Eleito deputado federal em 1994, Moreira decidiu, em 1998, tentar uma eleição cadeira inédita no Senado. Foi sua segunda derrota para o brizolismo. O vencedor foi um ressuscitado Roberto Saturnino Braga (PSB), aliado ao PDT, que fora ao fundo do poço como prefeito do Rio de Janeiro (1985-1988), chegando a decretar a falência do município. Moreira ficou em terceiro, perdendo também para o economista Roberto Campos (PPB), já então com 81 anos.

Sem mandato, Moreira mostrou a força das suas boas relações, passando a ocupar o cargo de assessor especial do presidente Fernando Henrique Cardoso a quem apoiara no primeiro mandato e de quem fora aluno nos anos de doutorado na Sorbonne.

A volta à Câmara em 2002 garantiu-lhe o último mandato, entremeado pela histórica derrota de 2004 em Niterói. Afastados das disputas eleitorais desde então, sem influência no Palácio Guanabara, sede do governo fluminense, apesar de seu inquilino ser o pemedebista Sérgio Cabral Filho, não se afastou do centro do poder. Encastelado na base de apoio do presidente Luiz Inácio Lula da Silva, o PMDB, versão Câmara de Deputados, tratou de garantir a vice-presidência da Caixa Econômica Federal que agora ocupa.

Um político influente do Rio disse, talvez com exagero, que Moreira, no esforço para ganhar um ministério no governo Dilma Rousseff, não tem apoio nem do governador e nem dos deputados federais e estaduais do PMDB do Rio do qual foi um líder importante durante muitos anos. Ao forçar para impingir Moreira a Dilma, o vice-presidente eleito Michel Temer estaria tumultuando o processo de formação do ministério que assume em 1º de janeiro.
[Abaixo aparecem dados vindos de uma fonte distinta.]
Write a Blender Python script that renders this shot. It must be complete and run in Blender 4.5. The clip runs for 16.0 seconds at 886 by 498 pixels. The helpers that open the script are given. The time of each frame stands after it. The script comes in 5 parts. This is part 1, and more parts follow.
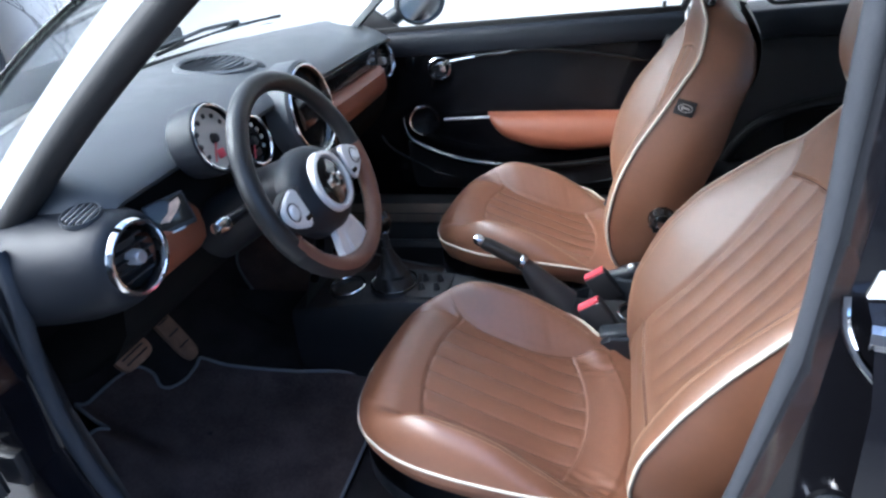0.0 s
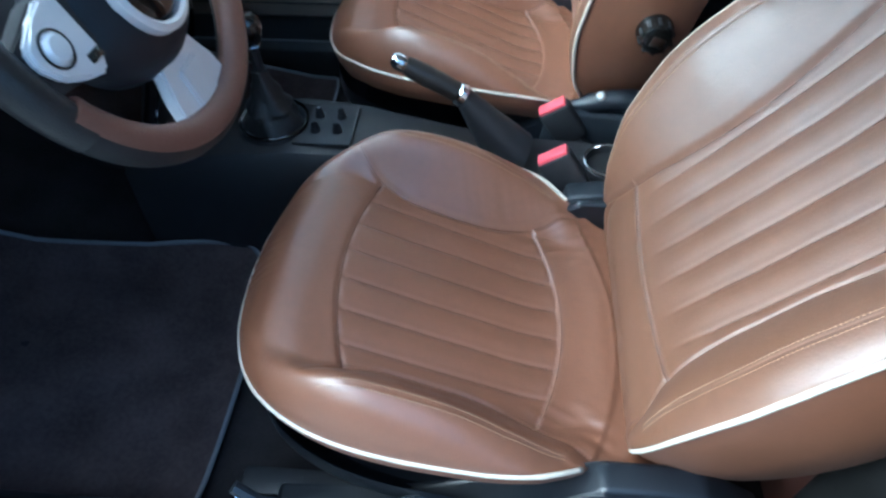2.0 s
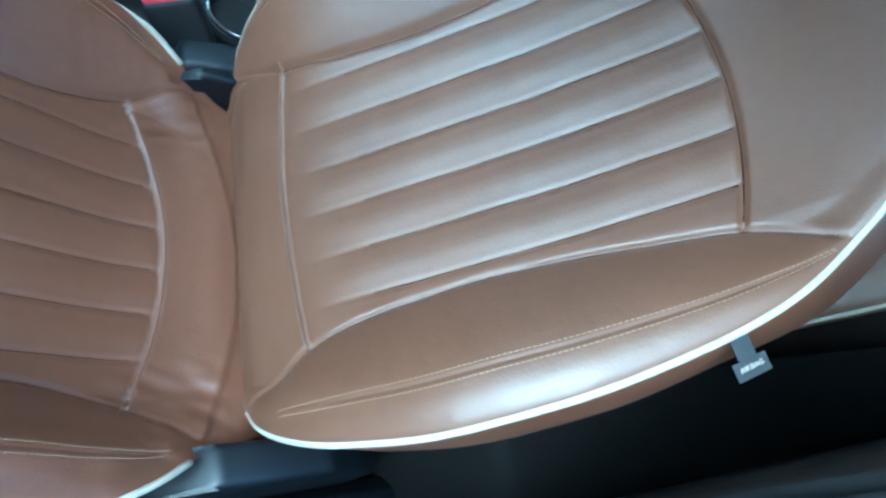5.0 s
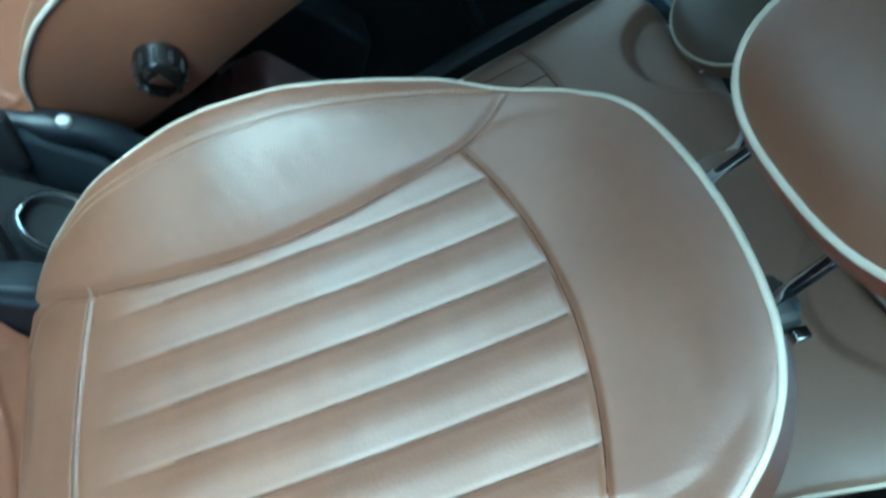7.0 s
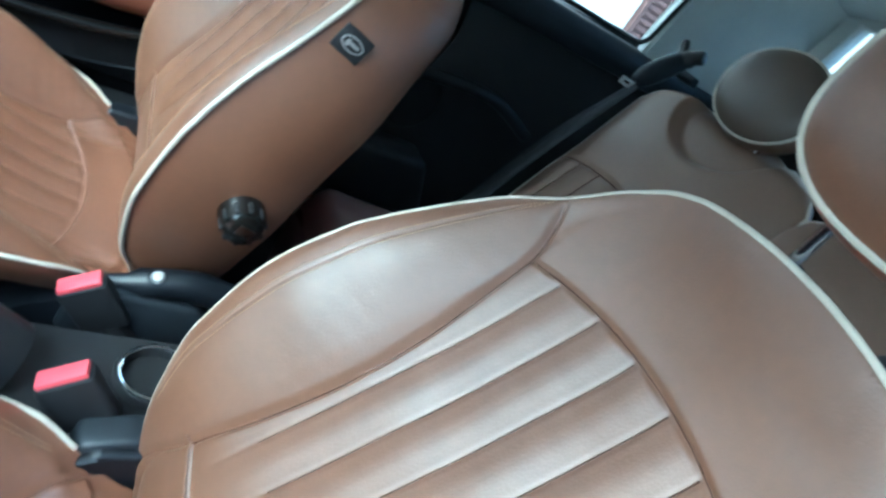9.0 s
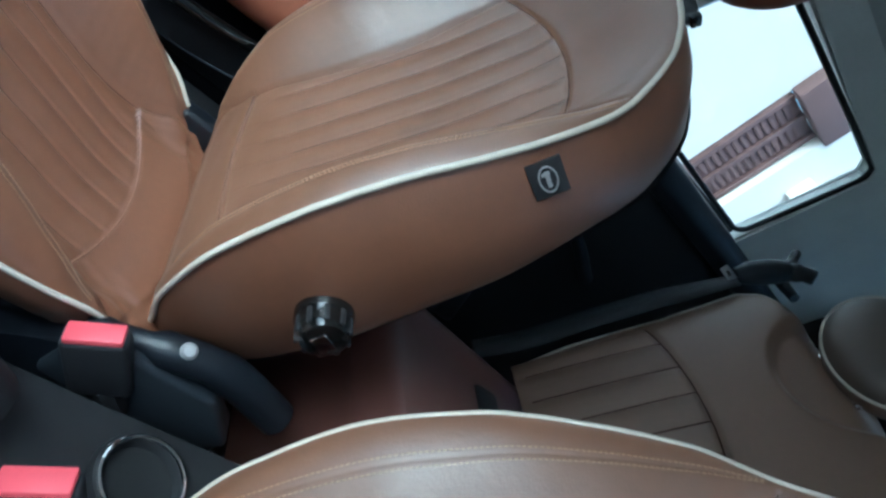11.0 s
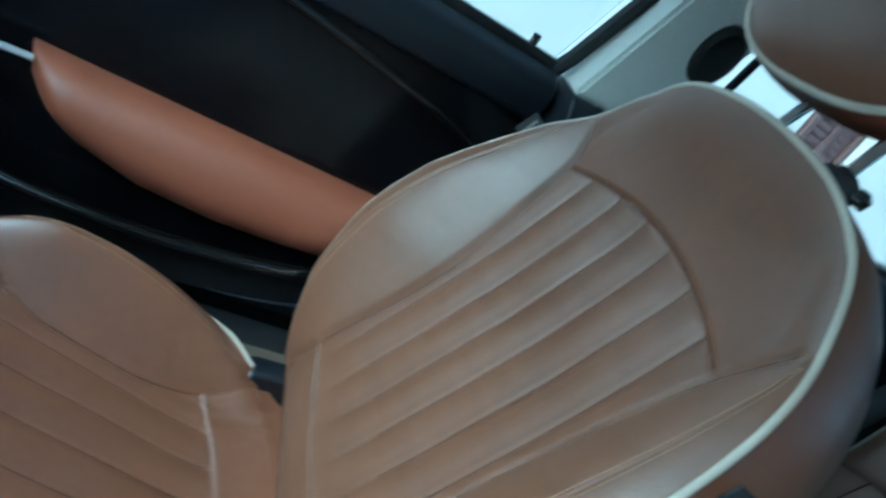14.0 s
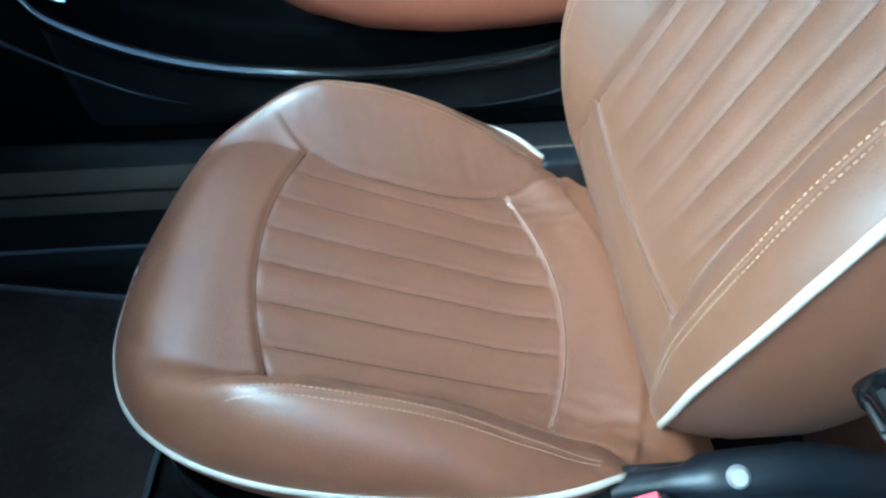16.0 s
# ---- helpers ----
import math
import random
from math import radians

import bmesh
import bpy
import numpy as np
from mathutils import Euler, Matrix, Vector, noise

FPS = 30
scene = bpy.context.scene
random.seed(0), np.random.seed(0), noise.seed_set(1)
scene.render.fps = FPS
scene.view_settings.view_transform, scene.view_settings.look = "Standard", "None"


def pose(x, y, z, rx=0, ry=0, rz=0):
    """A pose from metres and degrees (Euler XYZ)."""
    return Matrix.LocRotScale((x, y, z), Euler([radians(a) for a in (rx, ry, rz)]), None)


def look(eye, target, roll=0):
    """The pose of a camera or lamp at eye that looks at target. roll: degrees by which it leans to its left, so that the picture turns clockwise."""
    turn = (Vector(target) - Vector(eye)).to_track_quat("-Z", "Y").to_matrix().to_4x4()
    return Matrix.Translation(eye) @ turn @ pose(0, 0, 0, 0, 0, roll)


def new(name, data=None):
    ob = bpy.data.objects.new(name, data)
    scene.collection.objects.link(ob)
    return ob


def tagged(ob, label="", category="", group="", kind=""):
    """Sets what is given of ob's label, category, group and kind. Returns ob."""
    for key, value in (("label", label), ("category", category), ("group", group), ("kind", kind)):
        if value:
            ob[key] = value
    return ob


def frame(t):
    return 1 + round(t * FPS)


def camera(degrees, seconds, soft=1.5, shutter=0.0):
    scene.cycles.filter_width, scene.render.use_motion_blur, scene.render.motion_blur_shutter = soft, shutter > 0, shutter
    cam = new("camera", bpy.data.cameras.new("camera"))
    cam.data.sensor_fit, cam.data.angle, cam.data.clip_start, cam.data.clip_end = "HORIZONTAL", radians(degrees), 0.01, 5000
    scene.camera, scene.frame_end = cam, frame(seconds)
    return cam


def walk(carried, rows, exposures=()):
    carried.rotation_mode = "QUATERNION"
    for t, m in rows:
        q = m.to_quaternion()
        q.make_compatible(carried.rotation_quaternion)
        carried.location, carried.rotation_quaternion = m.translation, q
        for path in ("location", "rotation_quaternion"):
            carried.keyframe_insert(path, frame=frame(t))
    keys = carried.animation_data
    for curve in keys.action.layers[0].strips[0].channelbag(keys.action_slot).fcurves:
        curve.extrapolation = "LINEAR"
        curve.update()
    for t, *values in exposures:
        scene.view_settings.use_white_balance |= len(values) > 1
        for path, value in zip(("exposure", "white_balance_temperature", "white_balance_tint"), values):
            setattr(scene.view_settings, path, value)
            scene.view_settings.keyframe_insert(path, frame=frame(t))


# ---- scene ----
cam = camera(70.65, 16.0, soft=2.5, shutter=0.3)
EXPOSURES = [(0, 2.15, 5100, 4), (1, 2.1, 4900, 0), (1.5, 2.15, 4700, -4), (2.5, 2.15, 4250, -14), (3.7, 2.3, 4000, -18), (6, 1.6, 3800, -26), (7, 2.1, 3950, -30), (7.5, 2.58, 4400, -20), (8, 2.58, 4650, -14), (8.5, 2.52, 4600, -14), (9.2, 2.25, 4350, -18), (11.5, 1.45, 4550, -10), (12.5, 1.25, 4500, -14), (13.6, 1.1, 4350, -18), (14.1, 1.4, 4050, -24), (14.5, 2.42, 4450, -16), (15, 2.4, 4350, -17), (15.5, 2.45, 4100, -20), (16, 2.52, 4050, -20)]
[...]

Sarcástico, outro político fluminense disse que Moreira ministro só poderia garantir o apoio de setores do DEM, graças às suas relações pessoais com a família Maia. O deputado federal Rodrigo Maia (DEM-RJ), filho do ex-prefeito do Rio Cesar Maia, é casado com Patrícia, enteada do ex-governador, desde 2005. Os estudantes do Instituto de Filosofia e Ciências Sociais da Universidade Federal do Rio de Janeiro, vizinhos à Igreja do Largo de São Francisco, estenderam nos muros da escola a faixa: "Por favor não procriem".